Как
«Хорошо, друзья мои. — А у самого глаза так и бегают, губы трясутся, а ноздри раздуваются. — Только она — моя крепостная. Заплати тысячу рублей, а потом и женись, а до тех пор… — Как крикнет: — Пошел вон!»
Так у меня кровь захолонула. Повернулся я налево кругом и как шальной дошел до казармы. Люди строились в церковь, пошел и я с ними вместе. Молитва на ум не шла, «тысячу рублей» да «пошел вон» так и гудели в голове, особенно как посмотрю на капитана. А он стоит себе впереди всех и так усердно молится на коленях.
С той поры житья мне не стало, руки хотел на себя наложить, ничего делать не мог, службу совсем позабыл, а тут капитан стал привязываться, фельдфебель тоже начал прижимать, должно быть, по приказанию.
Терпел я это, терпел с неделю, больше — невмоготу стало. Раз рота пошла с капитаном в караул, я сменился — был дежурным. Вечерком, после зори, пошел на старое место. Смотрю, через полчаса выбегает Аннушка, выбежала и прямо мне на шею, плачет и целует меня. Это было в первый раз, что мы целовались, первый и последний. Как я обнял ее, так мы и простояли до полуночи. О чем мы говорили, не знаю. Помню только, что ламповщик разогнал нас, как пришел лампы тушить…
На другой день капитан все узнал. Нашлись добрые люди и передали. Представил меня к разжалованию из унтер-офицеров за дурное поведение и отлучки из казармы да велел держать под арестом до приказания. Останься он еще хоть месяц командиром, погубил бы меня вконец, да произвелся в полковники и получил место. Как сдавал роту новому командиру, так сказал обо мне: «На него советую обратить внимание — безнравственный человек.

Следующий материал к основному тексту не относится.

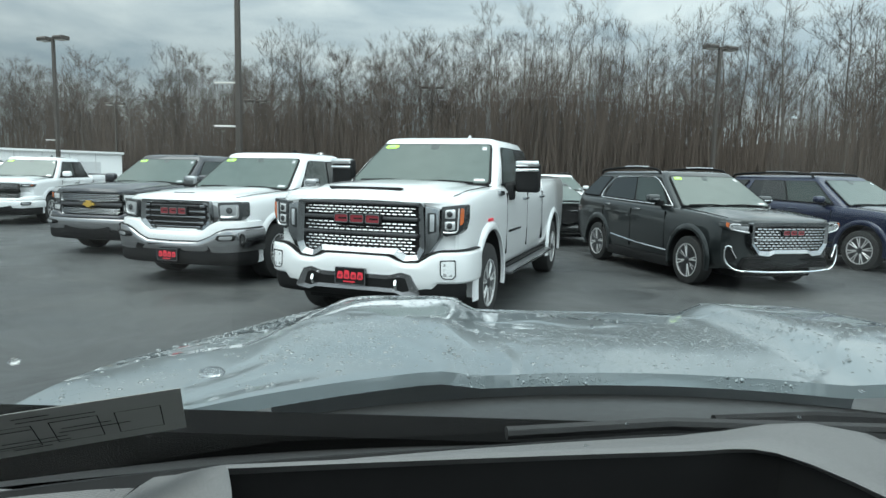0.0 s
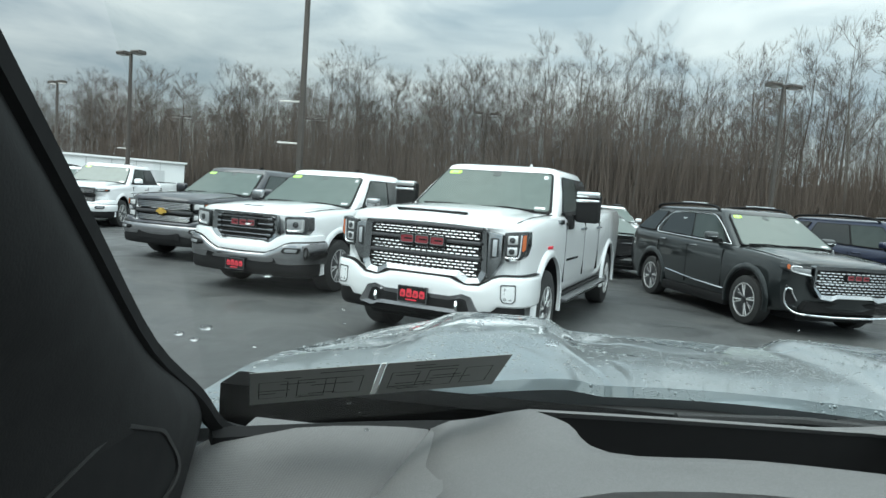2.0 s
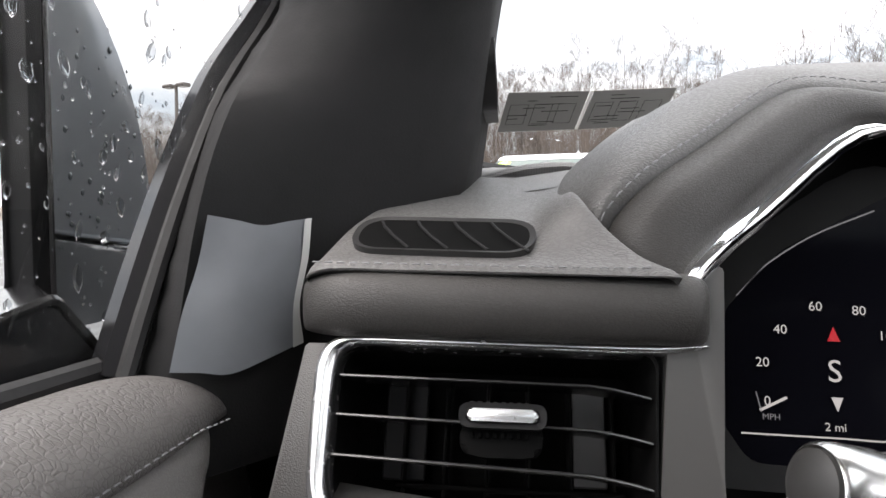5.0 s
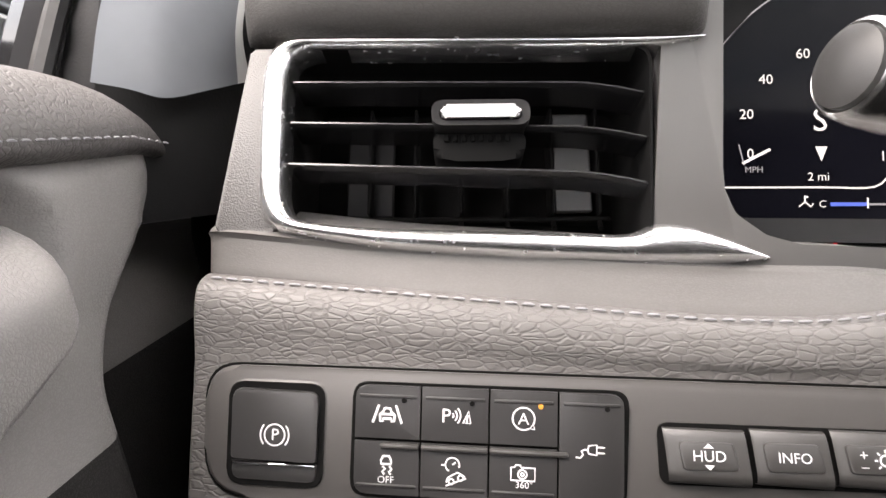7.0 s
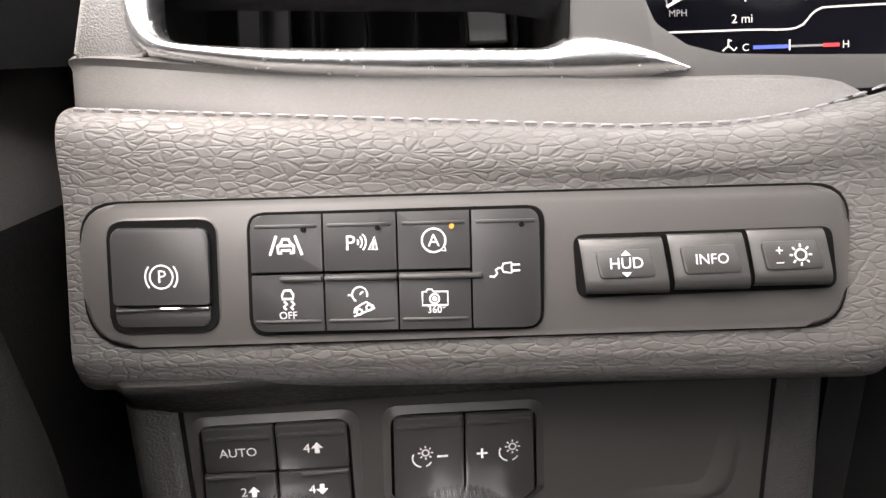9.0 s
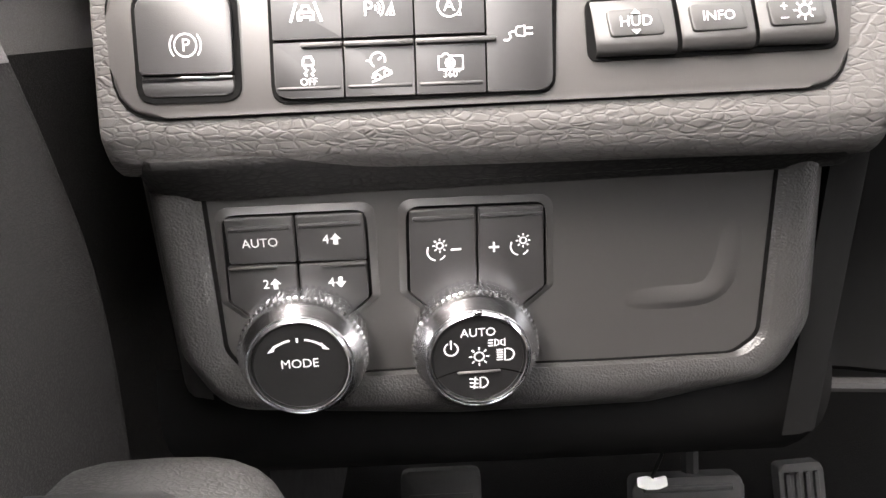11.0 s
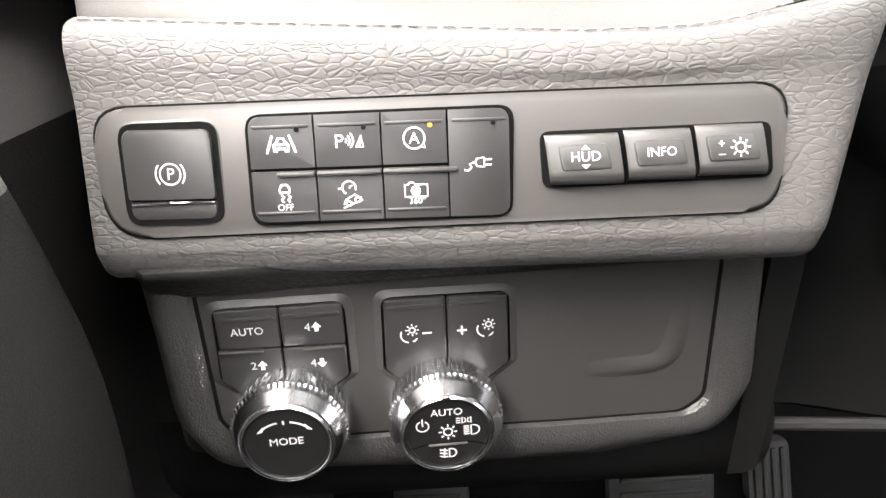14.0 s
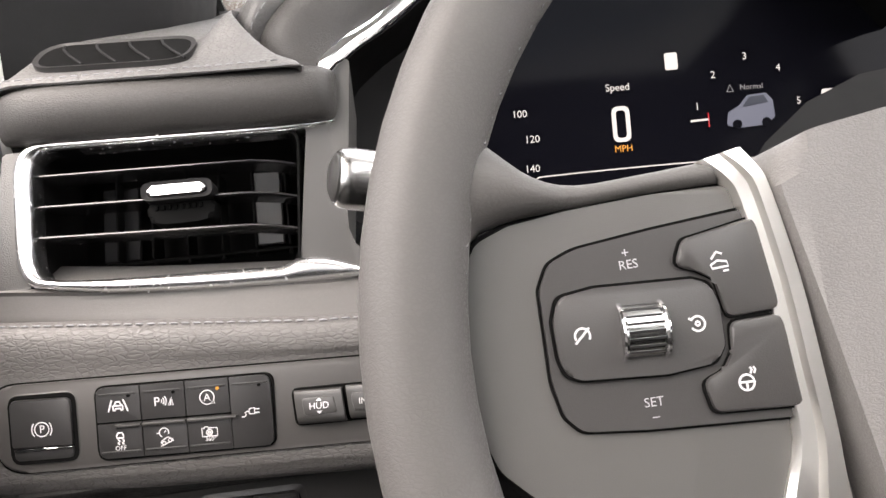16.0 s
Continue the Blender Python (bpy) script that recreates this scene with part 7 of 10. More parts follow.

Он имел дерзость у меня в доме разврат заводить». Кабы вы знали, как мне было больно слышать это! Лучше бы он убил меня, чем так говорить. Если б не начальство, кажется, в куски разорвал бы его. Да что делать, пришлось терпеть! Аннушки с тех пор я не видел, что с ней сталось — не знаю. Вот уже сколько лет прошло, голова облезла, как старый полушубок, а и теперь не могу вспомнить о ней, чтоб лихорадка меня не била.
Действительно, нельзя было узнать Маковнюка: лицо его было бледно, глаза сверкали, голос был прерывист…
— Извините, — сказал он, несколько успокоившись, — что наговорил вам всякой всячины. Не прогневайтесь, вы же сами говорили, чтобы все рассказывал.
Рассказ Маковнюка произвел на меня грустное впечатление. Я не мог отказать в глубоком сочувствии этой прекрасной личности. Ни тяжесть двадцатилетней службы, ни полный произвол начальников в продолжение ее, ни самые их слабости не положили клейма на эту прямую и честную натуру. Мы привыкли смотреть на поступки низшего класса людей с точки зрения чисто юридической и никак не хотим рассмотреть каждый факт с точки зрения психологической. Мы думаем, что они не представляют с этой стороны ничего занимательного, или не имеем времени заниматься такими пустяками! Разве под беленой амуницией, лядункой[29]
или перевязью бьется не такое же сердце, как и под батистовой рубашкой? Если б можно было разобрать побудительные причины всех побегов, покраж и дерзостей, то, вероятно, оказалось бы, что половина их происходила не от совершенной испорченности виновных, а от непонимания их человеческих требований. Служить почти всю свою жизнь, быть навеки оторванным от всего близкого, не имея ничего впереди, не давать никакой жизни своему сердцу, это не свойственно натуре человека, — он или впадает в апатию, или бросается в крайности.Сколько драм, раздирающих душу, безвестно разыгрываются сначала в стенах казарм, потом на госпитальной койке, и никто про них не знает, даже сонный фельдшер, пишущий последнюю волю умирающего об его сундуке и постели. На другой день только отдадут в приказе: «Такой-то, такой-то исключается из списков», да доктор в скорбном листке пропишет по-латыни какую-нибудь хитрую болезнь, которую и не переведешь по-русски. Тем все и кончается.